● RECORDED DATA:
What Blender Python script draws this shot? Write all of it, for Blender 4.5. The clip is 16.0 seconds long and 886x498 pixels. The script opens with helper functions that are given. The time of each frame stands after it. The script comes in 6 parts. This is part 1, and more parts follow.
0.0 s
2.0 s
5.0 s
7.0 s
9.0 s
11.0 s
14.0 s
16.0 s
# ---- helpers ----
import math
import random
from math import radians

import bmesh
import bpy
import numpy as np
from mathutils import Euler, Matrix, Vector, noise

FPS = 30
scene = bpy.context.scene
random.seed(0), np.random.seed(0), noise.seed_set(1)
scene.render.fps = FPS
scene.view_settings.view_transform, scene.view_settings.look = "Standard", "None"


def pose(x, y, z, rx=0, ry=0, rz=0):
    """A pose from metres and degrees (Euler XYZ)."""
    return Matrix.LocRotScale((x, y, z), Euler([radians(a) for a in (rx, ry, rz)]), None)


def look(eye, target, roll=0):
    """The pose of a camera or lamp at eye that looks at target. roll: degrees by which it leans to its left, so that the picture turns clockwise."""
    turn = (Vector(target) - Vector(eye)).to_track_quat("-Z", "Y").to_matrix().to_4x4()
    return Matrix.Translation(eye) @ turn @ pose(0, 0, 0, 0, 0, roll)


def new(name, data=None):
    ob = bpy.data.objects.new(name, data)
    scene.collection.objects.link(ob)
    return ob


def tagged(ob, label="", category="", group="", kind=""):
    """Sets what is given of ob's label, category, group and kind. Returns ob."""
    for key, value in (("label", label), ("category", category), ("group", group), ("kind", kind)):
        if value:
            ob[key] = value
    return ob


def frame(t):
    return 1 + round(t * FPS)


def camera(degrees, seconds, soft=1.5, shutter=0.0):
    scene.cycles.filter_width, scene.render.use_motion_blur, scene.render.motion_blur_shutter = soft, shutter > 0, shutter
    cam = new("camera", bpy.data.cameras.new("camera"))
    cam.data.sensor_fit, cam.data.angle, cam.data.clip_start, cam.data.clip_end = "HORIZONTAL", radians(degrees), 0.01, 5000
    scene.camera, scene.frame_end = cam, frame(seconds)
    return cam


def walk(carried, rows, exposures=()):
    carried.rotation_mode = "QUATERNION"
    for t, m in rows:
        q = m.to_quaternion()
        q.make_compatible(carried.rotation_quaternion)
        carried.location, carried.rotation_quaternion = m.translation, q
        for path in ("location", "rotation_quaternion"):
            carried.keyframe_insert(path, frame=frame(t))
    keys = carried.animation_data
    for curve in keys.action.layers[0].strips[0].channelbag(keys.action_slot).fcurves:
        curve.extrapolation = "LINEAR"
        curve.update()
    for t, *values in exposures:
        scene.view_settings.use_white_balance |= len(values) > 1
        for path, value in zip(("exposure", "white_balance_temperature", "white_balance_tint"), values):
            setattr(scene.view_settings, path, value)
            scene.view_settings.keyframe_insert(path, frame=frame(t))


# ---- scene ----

● WORK TO DO: Extract every line above exactly as it stands.

● TASK RESULT:
What Blender Python script draws this shot? Write all of it, for Blender 4.5. The clip is 16.0 seconds long and 886x498 pixels. The script opens with helper functions that are given. The time of each frame stands after it. The script comes in 6 parts. This is part 1, and more parts follow.
0.0 s
2.0 s
5.0 s
7.0 s
9.0 s
11.0 s
14.0 s
16.0 s
# ---- helpers ----
import math
import random
from math import radians

import bmesh
import bpy
import numpy as np
from mathutils import Euler, Matrix, Vector, noise

FPS = 30
scene = bpy.context.scene
random.seed(0), np.random.seed(0), noise.seed_set(1)
scene.render.fps = FPS
scene.view_settings.view_transform, scene.view_settings.look = "Standard", "None"


def pose(x, y, z, rx=0, ry=0, rz=0):
    """A pose from metres and degrees (Euler XYZ)."""
    return Matrix.LocRotScale((x, y, z), Euler([radians(a) for a in (rx, ry, rz)]), None)


def look(eye, target, roll=0):
    """The pose of a camera or lamp at eye that looks at target. roll: degrees by which it leans to its left, so that the picture turns clockwise."""
    turn = (Vector(target) - Vector(eye)).to_track_quat("-Z", "Y").to_matrix().to_4x4()
    return Matrix.Translation(eye) @ turn @ pose(0, 0, 0, 0, 0, roll)


def new(name, data=None):
    ob = bpy.data.objects.new(name, data)
    scene.collection.objects.link(ob)
    return ob


def tagged(ob, label="", category="", group="", kind=""):
    """Sets what is given of ob's label, category, group and kind. Returns ob."""
    for key, value in (("label", label), ("category", category), ("group", group), ("kind", kind)):
        if value:
            ob[key] = value
    return ob


def frame(t):
    return 1 + round(t * FPS)


def camera(degrees, seconds, soft=1.5, shutter=0.0):
    scene.cycles.filter_width, scene.render.use_motion_blur, scene.render.motion_blur_shutter = soft, shutter > 0, shutter
    cam = new("camera", bpy.data.cameras.new("camera"))
    cam.data.sensor_fit, cam.data.angle, cam.data.clip_start, cam.data.clip_end = "HORIZONTAL", radians(degrees), 0.01, 5000
    scene.camera, scene.frame_end = cam, frame(seconds)
    return cam


def walk(carried, rows, exposures=()):
    carried.rotation_mode = "QUATERNION"
    for t, m in rows:
        q = m.to_quaternion()
        q.make_compatible(carried.rotation_quaternion)
        carried.location, carried.rotation_quaternion = m.translation, q
        for path in ("location", "rotation_quaternion"):
            carried.keyframe_insert(path, frame=frame(t))
    keys = carried.animation_data
    for curve in keys.action.layers[0].strips[0].channelbag(keys.action_slot).fcurves:
        curve.extrapolation = "LINEAR"
        curve.update()
    for t, *values in exposures:
        scene.view_settings.use_white_balance |= len(values) > 1
        for path, value in zip(("exposure", "white_balance_temperature", "white_balance_tint"), values):
            setattr(scene.view_settings, path, value)
            scene.view_settings.keyframe_insert(path, frame=frame(t))


# ---- scene ----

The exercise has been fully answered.